The rail bosses’ drive for profit claimed the lives of two more union brothers and rail workers in North America in August.
On Aug. 15, in Vaughn, Ontario, 27-year-old train conductor and Teamsters union member Imraan Qamar was killed in Canadian National’s MacMillan yard. News reports say a rail car derailed and overturned, crushing him to death. Qamar had qualified as a conductor last December.
On Aug. 20, 39-year-old Travis Andrepont, a rail worker with 16 years experience at Union Pacific, was killed on the job in Beaumont, Texas. Andrepont, who was secretary treasurer of SMART Local 1947, died when he became trapped between two tanker cars.
Another train derailed in Nantes, Quebec, Aug. 24, just 8 miles uphill from Lac-Megantic, where a train operated by the notorious Montreal, Maine and Atlantic Railway had derailed and exploded six years ago, killing 47 people and destroying the downtown area. The Central Maine & Quebec Railway — which bought up MMA after it declared bankruptcy — had recently been notified by Transport Canada that the rail was in bad condition.

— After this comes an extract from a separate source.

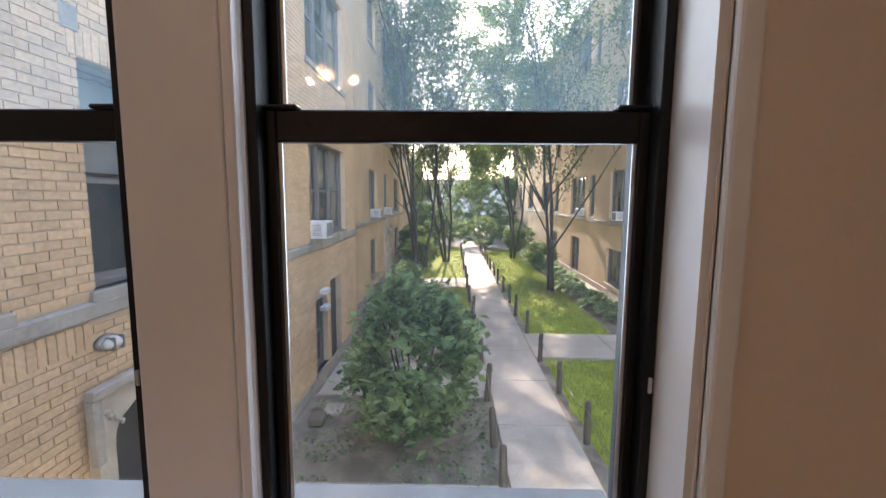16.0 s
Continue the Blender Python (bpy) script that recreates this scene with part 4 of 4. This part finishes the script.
wall_lamp(-6.82, 1.012, 0.18, 1)
wall_lamp(-8.38, 1.012, 0.19, 1)
wall_lamp(-14.85, 9.64, 0.13, -1)
wall_lamp(-16.35, 9.64, 0.13, -1)


def air_conditioner(x, y, z, ny, label, dp=0.28):
    """A window air conditioner that sticks out over the sill."""
    t = thing("air_conditioner", label, "air conditioner", group="window air conditioners", at=(x, y, z))
    part("case", box(-0.225, 0.225, min(-ny * 0.1, ny * dp), max(-ny * 0.1, ny * dp), 0, 0.31, 0.012, 2), ACW, t)
    yf = ny * dp
    part("coil_grille", box(-0.175, 0.19, min(yf, yf + ny * 0.006), max(yf, yf + ny * 0.006), 0.035, 0.275, 0.004, 1), ACG, t, "grey coil grille")
    bm = bmesh.new()
    for sx in (-0.227, 0.227):
        for k in range(7):
            cuboid(bm, sx - 0.003, sx + 0.003, ny * 0.04, ny * (dp - 0.08), 0.06 + k * 0.030, 0.07 + k * 0.030)
    part("side_louvre", bm, ACG, t)


air_conditioner(-5.66, 1.0, 0.635, 1, "white window air conditioner over the stone sill", 0.20)
air_conditioner(-11.30, 1.3, 0.615, 1, "white window air conditioner in the bay window")
air_conditioner(-19.90, 0.85, 0.615, 1, "white window air conditioner far down the wall")
air_conditioner(-23.05, 0.85, 0.615, 1, "white window air conditioner far down the wall")
air_conditioner(-18.55, 9.60, 0.615, -1, "white window air conditioner across the courtyard")
air_conditioner(-23.10, 9.60, 0.615, -1, "white window air conditioner across the courtyard")

# basement door under the bay, with a vent beside it
AT = (-12.62, 1.3, GZ)
bd = thing("basement_door", "dark brown basement door in the brick wall", "door", at=AT)
part("slab", box(-0.43, 0.43, -0.16, -0.11, 0.05, 1.85, 0.004, 1), DOORD, bd)
part("handle", box(0.30, 0.33, -0.11, -0.06, 0.85, 0.98, 0.006, 1), STEEL, bd)
for k in range(2):
    vt = thing("vent_hood", "white metal vent hood on the brick wall", "vent", group="vent hoods", at=(-11.60, 1.312, -0.42 - 0.32 * k))
    part("hood", box(-0.13, 0.13, 0, 0.14, -0.05, 0.04, 0.012, 1), ACW, vt)
fx = thing("flood_light", "small dark flood light on the ground by the wall", "lamp", at=(-9.95, 1.70, GZ))
part("lamp_head", box(-0.14, 0.14, -0.11, 0.11, 0.03, 0.15, 0.02, 2), STEEL, fx)
part("stake", box(-0.02, 0.02, -0.02, 0.02, -0.05, 0.04, 0.004, 1), STEEL, fx)
piece("paving_stone", box(-10.60, -10.20, 1.68, 1.98, GZ - 0.02, GZ + 0.035, 0.01, 1), CONC, "loose square paving stone on the soil", "paving stone")

# the far end: a street front beyond the courtyard
FARWALL = material("pale_render", (0.42, 0.44, 0.46), 0.9, scale=0.5)
farb = thing("far_building", "pale building across the street, far behind the trees", "building", at=(-80, 5, GZ))
part("wall", box(-0.4, 0.4, -30, 25, 0, 6.5), FARWALL, farb)
for k in range(9):
    for s in range(2):
        part("window", box(0.4, 0.44, -28 + k * 6, -25.5 + k * 6, 1.2 + s * 3.0, 3.0 + s * 3.0), FRAMEG, farb)
part("roof", box(-0.6, 0.6, -30.2, 25.2, 6.5, 6.8), STONE, farb)

# ---- trees and shrubs ----


def grow(base, stems, height, spread, seed, thin=1.0):
    """Several tapered stems that fork twice; returns the limbs and the places where leaves hang."""
    r = random.Random(seed)
    bm = bmesh.new()
    tips = []

    def limb(p, d, length, rad, depth):
        pts, rr = [p], [rad]
        n = 5
        q = Vector(p)
        d = d.normalized()
        for k in range(n):
            d = (d + Vector((r.uniform(-0.16, 0.16), r.uniform(-0.16, 0.16), r.uniform(-0.02, 0.12)))).normalized()
            q = q + d * length / n
            pts.append(q.copy())
            rr.append(rad * (1 - 0.72 * (k + 1) / n))
            if depth >= 1 and k >= 1:
                tips.append((q.copy(), depth))
        tube(bm, pts, rr, 7 if depth == 0 else 5)
        if depth < 3:
            count = (9, 4, 3)[depth]
            for k in range(count):
                f = r.uniform(0.14 if depth == 0 else 0.30, 0.98)
                i = min(n - 1, int(f * n))
                w = pts[i] + (pts[i + 1] - pts[i]) * (f * n - i)
                side = Vector((r.uniform(-1, 1), r.uniform(-1, 1), r.uniform(0.15, 0.9)))
                limb(w, (d * 0.55 + side * spread), length * r.uniform(0.38, 0.55), max(rr[i] * 0.55, 0.006), depth + 1)
        else:
            tips.append((q.copy(), depth))

    for k in range(stems):
        a = 2 * math.pi * k / stems + r.uniform(-0.5, 0.5)
        off = Vector((math.cos(a), math.sin(a), 0)) * (0.12 if stems > 1 else 0)
        lean = Vector((math.cos(a) * 0.08, math.sin(a) * 0.08, 1)) if stems > 1 else Vector((r.uniform(-0.05, 0.05), r.uniform(-0.05, 0.05), 1))
        limb(Vector(base) + off, lean, height * r.uniform(0.62, 0.78), 0.068 * thin if stems > 1 else 0.13 * thin, 0)
    return bm, tips


def tree(x, y, stems, height, spread, seed, per_tip, size, label, mat=None, thin=1.0):
    t = thing("tree", label, "tree", at=(x, y, GZ))
    bm, tips = grow((0, 0, -0.05), stems, height, spread, seed, thin)
    part("trunk", bm, BARK, t, "slim grey trunk and limbs")
    rs = np.random.RandomState(seed)
    c = []
    for p, depth in tips:
        k = per_tip if depth >= 2 else per_tip // 3
        c.append(np.array(p)[None, :] + rs.normal(scale=(0.20, 0.20, 0.15), size=(k, 3)))
    c = np.concatenate(c)
    c = c[c[:, 2] > 1.4]
    tri_cloud("crown", mat or LEAF_TREE, [leaves(c, size, 0.1)], "loose airy crown of small green leaves", "", "", t)
    return t


tree(-22.7, 2.30, 5, 20.0, 0.68, 11, 19, 0.068, "multi-stemmed slim tree with an airy green crown by the path")
tree(-27.5, 3.5, 4, 15.5, 0.80, 12, 18, 0.072, "multi-stemmed slim tree with an airy green crown by the wall")
tree(-20.0, 7.60, 2, 15.5, 0.80, 23, 17, 0.064, "slim tree with an airy crown in a leaf-littered bed")
tree(-29.0, 7.40, 3, 17.0, 0.85, 24, 24, 0.090, "slim tree with an airy green crown beside the lawn")
tree(-41.0, 0.2, 1, 11.0, 0.9, 31, 26, 0.13, "leafy street tree beyond the courtyard", LEAF_FAR)
tree(-43.0, 10.5, 1, 10.0, 0.9, 32, 30, 0.13, "leafy street tree beyond the courtyard", LEAF_FAR)
tree(-52.0, 5.6, 1, 11.5, 1.0, 33, 20, 0.13, "leafy street tree beyond the courtyard", LEAF_FAR)
tree(-55.0, -3.0, 1, 10.0, 1.0, 34, 24, 0.16, "leafy street tree beyond the courtyard", LEAF_FAR)
tree(-56.0, 13.0, 1, 10.0, 1.0, 35, 24, 0.16, "leafy street tree beyond the courtyard", LEAF_FAR)


def shrub(x, y, rx, ry, h, seed, n, size, mat, label, stems=9):
    t = thing("shrub", label, "shrub", at=(x, y, GZ))
    r = random.Random(seed)
    rs = np.random.RandomState(seed)
    bm = bmesh.new()
    clumps = []
    for k in range(stems):
        a = 2 * math.pi * k / stems + r.uniform(-0.3, 0.3)
        out = r.uniform(0.35, 0.95)
        p0 = Vector((0.08 * math.cos(a), 0.08 * math.sin(a), -0.03))
        p2 = Vector((rx * out * math.cos(a), ry * out * math.sin(a), h * r.uniform(0.55, 0.95)))
        pts = [p0, p0.lerp(p2, 0.35) + Vector((0, 0, h * 0.16)), p0.lerp(p2, 0.7) + Vector((0, 0, h * 0.10)), p2]
        tube(bm, pts, [0.018, 0.014, 0.010, 0.005], 5)
    part("stems", bm, BARK, t, "thin woody stems")
    c = []
    for k in range(int(n / 26)):
        a, cz = r.uniform(0, 2 * math.pi), r.uniform(-0.95, 1)
        s = math.sqrt(max(0.0, 1 - cz * cz)) * r.uniform(0.72, 1.02)
        wob = 1 + 0.16 * math.sin(3 * a + seed) + 0.10 * math.sin(7 * a)
        p = np.array((rx * s * wob * math.cos(a), ry * s * wob * math.sin(a), h * 0.54 + h * 0.46 * cz * r.uniform(0.82, 1.12)))
        c.append(p[None, :] + rs.normal(scale=(0.10, 0.10, 0.07), size=(26, 3)))
    c = np.concatenate(c)
    c = c[c[:, 2] > 0.04]
    tri_cloud("foliage", mat, [leaves(c, size, 0.5)], "dense pointed green leaves", "", "", t)
    return t


shrub(-9.55, 3.22, 0.90, 0.84, 2.32, 3, 4400, 0.098, LEAF_BUSH, "large rounded dark green shrub on the soil bed", 14)
shrub(-21.0, 2.0, 0.7, 0.6, 0.9, 5, 1600, 0.07, LEAF_BUSH, "low green shrub under the trees")
shrub(-25.0, 2.2, 0.9, 0.9, 1.5, 6, 2200, 0.08, LEAF_TREE, "loose green shrub under the trees")
shrub(-31.0, 1.9, 1.0, 0.9, 1.9, 8, 2600, 0.09, LEAF_TREE, "loose green shrub at the end of the lawn")
shrub(-26.0, 8.4, 0.8, 0.7, 1.3, 9, 1900, 0.09, LEAF_TREE, "bright green shrub along the wall")
shrub(-33.0, 8.2, 1.1, 1.0, 1.8, 10, 2600, 0.10, LEAF_TREE, "bright green shrub at the end of the lawn")
shrub(-35.0, 5.9, 1.5, 1.5, 2.2, 13, 2600, 0.11, LEAF_FAR, "far green shrub at the courtyard gate")
shrub(-36.0, 3.0, 1.5, 1.5, 2.2, 14, 2600, 0.11, LEAF_FAR, "far green shrub at the courtyard gate")
for k, (sx, sy, sw, sh_, sd) in enumerate(((-41, 1.2, 2.2, 2.6, 41), (-44, 8.8, 2.2, 2.6, 42), (-49, 4.2, 2.4, 2.2, 43), (-38, 8.3, 1.2, 2.0, 44), (-42, 7.3, 1.6, 5.0, 47), (-47, 5.6, 2.4, 4.6, 48), (-45, 2.6, 2.0, 5.0, 49), (-50, 8.6, 2.6, 6.0, 50), (-27.0, 1.75, 0.8, 2.0, 45), (-35.0, 1.9, 1.5, 3.0, 46))):
    shrub(sx, sy, sw, sw, sh_, sd, 4200, 0.12, LEAF_FAR if sx < -36 else LEAF_TREE, "leafy bright green thicket at the far end of the courtyard")
r = random.Random(77)
x = -7.0
while x > -31:
    if not -15.0 < x < -12.5:
        hy = 8.45 + r.uniform(-0.2, 0.25)
        t = thing("hosta_plant", "low hosta with broad pale green leaves by the wall", "plant", group="hostas along the wall", at=(x, hy, GZ))
        k = 120
        aa = RS.uniform(0, 2 * np.pi, k)
        rad = RS.uniform(0.1, 0.55, k)
        c = np.stack([rad * np.cos(aa), rad * np.sin(aa), 0.42 - 0.5 * rad ** 1.4 + RS.uniform(-0.05, 0.05, k)], 1)
        tri_cloud("leaves", LEAF_HOSTA, [leaves(c, 0.17, 0.45, 1.5)], "broad pale green leaves", "", "", t)
    x -= r.uniform(0.75, 1.1)

# ---- floor planks ----
STRIP = 0.0572
rng = random.Random(4)
floor = structure("floor", box(XO, HX1 + 0.2, HY0 - 0.3, YN + 0.3, -0.30, -0.021), DARK, "worn oak strip floor with satin lacquer", "floor")
shapes = {}


def plank_mesh(length):
    key = round(length, 2)
    if key not in shapes:
        bm = bmesh.new()
        cuboid(bm, -STRIP / 2 + 0.0001, STRIP / 2 - 0.0001, 0.0004, key - 0.0004, -0.020, 0.0)
        top = [e for e in bm.edges if all(abs(v.co.z) < 1e-5 for v in e.verts)]
        bmesh.ops.bevel(bm, geom=top, offset=0.0002, segments=1, affect="EDGES")
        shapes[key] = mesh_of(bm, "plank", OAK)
    return shapes[key]


def lay(x, y0, y1):
    y = y0
    first = True
    while y < y1 - 0.01:
        ln = rng.choice((0.5, 0.7, 0.9, 1.2, 1.5, 1.8))
        if first:
            ln *= rng.choice((0.35, 0.6, 0.85, 1.0))
            first = False
        ln = round(min(ln, y1 - y), 2)
        if y1 - (y + ln) < 0.25:
            ln = round(y1 - y, 2)
        ob = new("plank", plank_mesh(ln))
        ob.location = (x, y, rng.uniform(-0.0001, 0.0001))
        ob.parent = floor
        y += ln


x = XW + STRIP / 2
while x < XE + 0.03:
    in_open = OP0 - 0.03 < x < OP1 + 0.03
    lay(x, HY0 if in_open else YS, YN)
    if x >= OP1 + 0.03:
        lay(x, HY0, YS - 0.2)
    x += STRIP
while x < HX1 + 0.03:
    lay(x, HY0, YS - 0.2)
    x += STRIP
x = OP0 - 0.05
while x > HX0:
    lay(x, HY0, YS - 0.2)
    x -= STRIP

# a curved gouge burnt into the boards
arc = [(-2.35 + 0.13 * math.cos(a), 4.10 + 0.05 * math.sin(a)) for a in (0.3 + 0.3 * k for k in range(9))]
bm = bmesh.new()
rim = [[bm.verts.new((px_ + 0.003 * sx, py_ + 0.003 * sx, 0.0008)) for sx in (-1, 1)] for px_, py_ in arc]
for p, q in zip(rim, rim[1:]):
    bm.faces.new((p[0], p[1], q[1], q[0]))
part("scratch", bm, DARK, floor, "dark curved scratch")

So far 11 rail workers in North America have been killed on the job in 2019, seven in the U.S. and four in Canada.
These deaths and derailments, and others like them, were and are preventable. They occur because of the relentless profit drive of the rail bosses. They will not stop until rail workers organize to use union power and broad public support from working people to fight for and win control over safety and working conditions on the job.
Negotiations for a new contract are underway by the Teamsters union at Canadian National Railway. The company is reportedly demanding concessions on rest period, time-off and for running their trains with “one-person crews,” like the one that derailed in Lac-Megantic. This means a single worker has to perform all the functions of train operation — those of the conductor, engineer and brakeman.
Rail bosses all across North America are pushing for longer trains and the one-worker crew. We rail workers need to raise the demand that trains be limited to no more than 50 cars in length with a mandatory four-person crew, two on each end of the train.
No worker has to die on the job. Organizing ourselves and utilizing our unions to defend our lives and the lives of people living along the rail lines, we can win a lot of support from working people, farmers and others.